▶ [What you should do] Skip every picture and transcribe the remaining material exactly.

▶ [Stored data]

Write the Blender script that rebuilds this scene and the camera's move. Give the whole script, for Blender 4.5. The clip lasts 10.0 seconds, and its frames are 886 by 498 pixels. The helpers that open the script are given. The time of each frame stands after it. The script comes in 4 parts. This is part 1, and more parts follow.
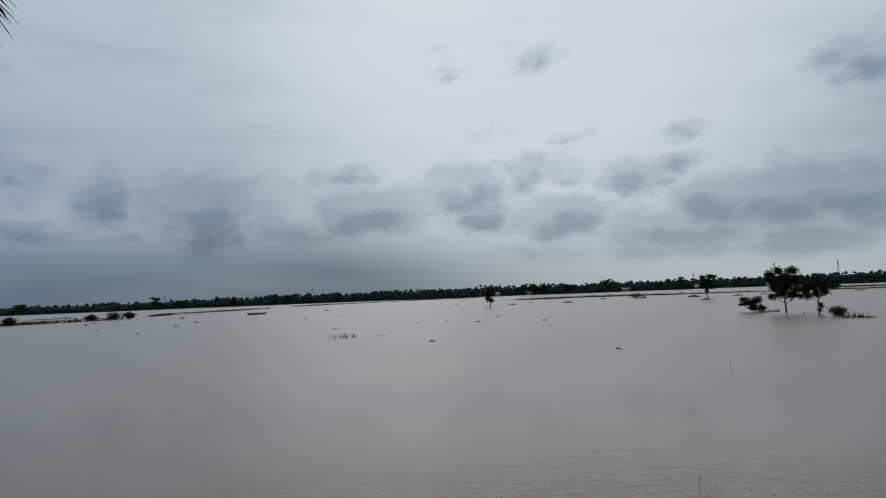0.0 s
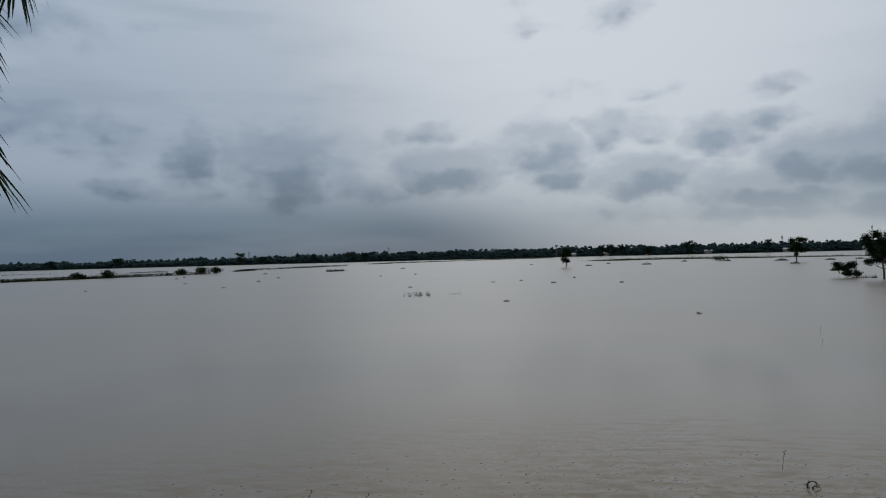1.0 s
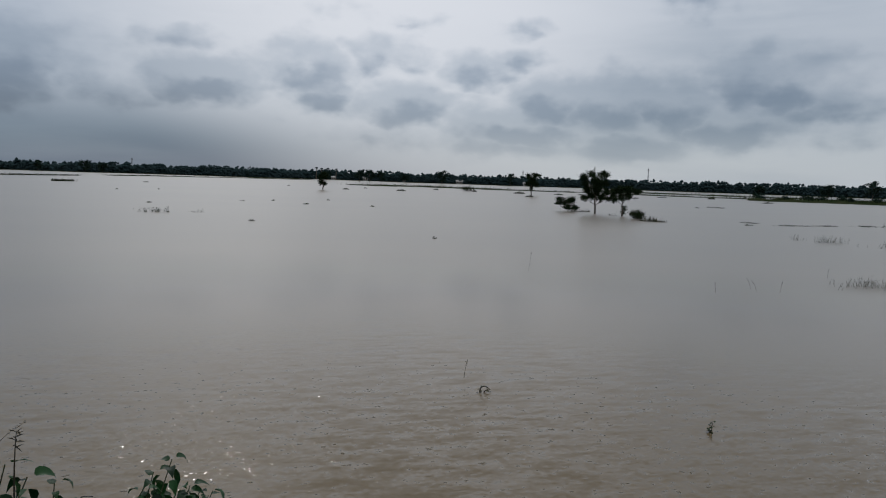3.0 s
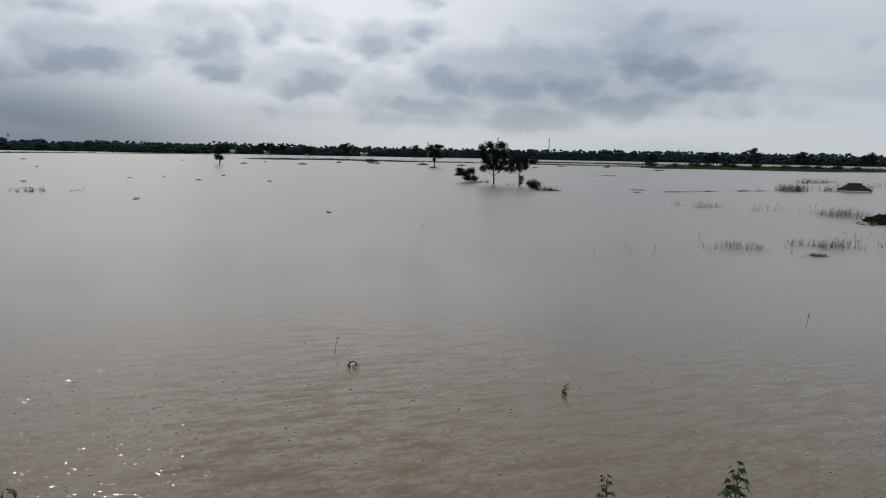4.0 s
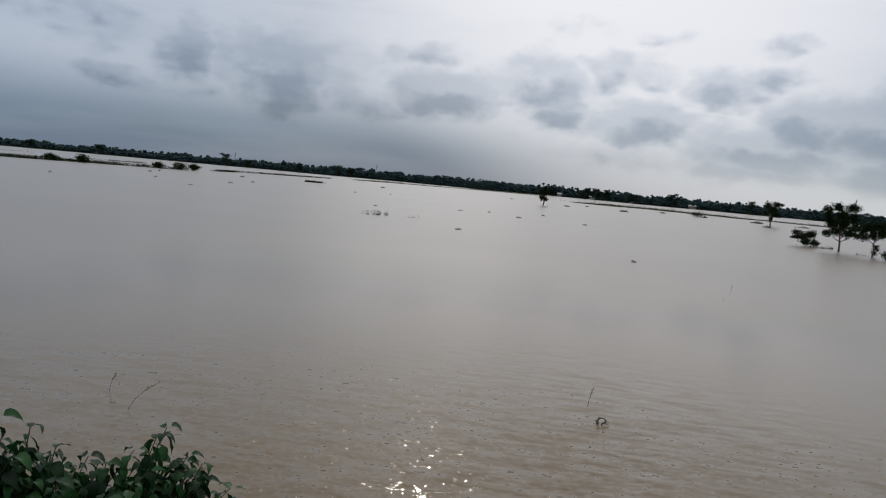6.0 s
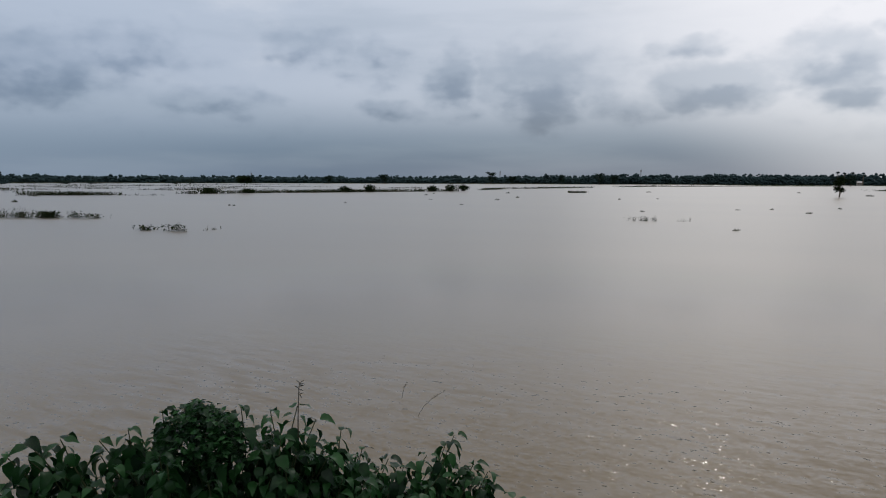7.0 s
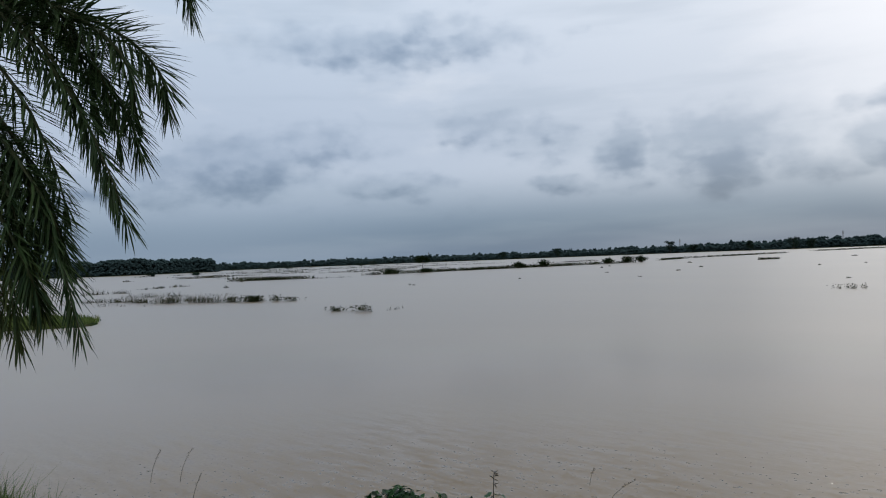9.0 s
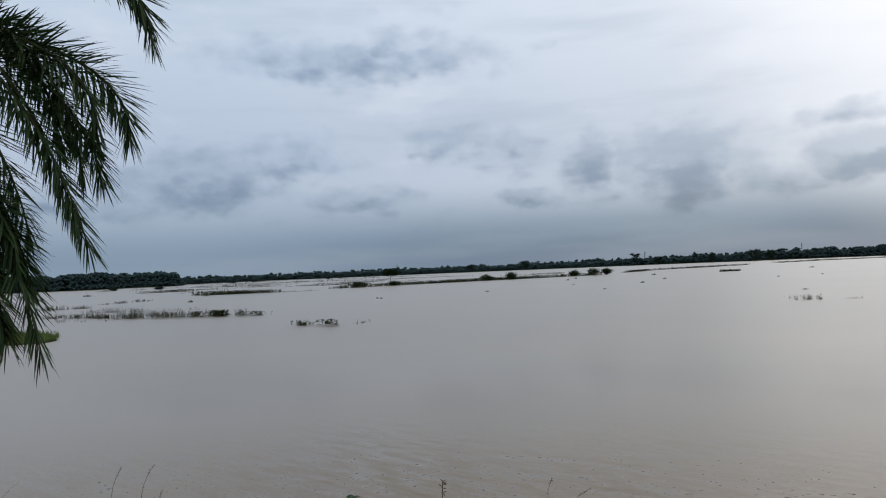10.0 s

▶ [Complete response]
Write the Blender script that rebuilds this scene and the camera's move. Give the whole script, for Blender 4.5. The clip lasts 10.0 seconds, and its frames are 886 by 498 pixels. The helpers that open the script are given. The time of each frame stands after it. The script comes in 4 parts. This is part 1, and more parts follow.
0.0 s
1.0 s
3.0 s
4.0 s
6.0 s
7.0 s
9.0 s
10.0 s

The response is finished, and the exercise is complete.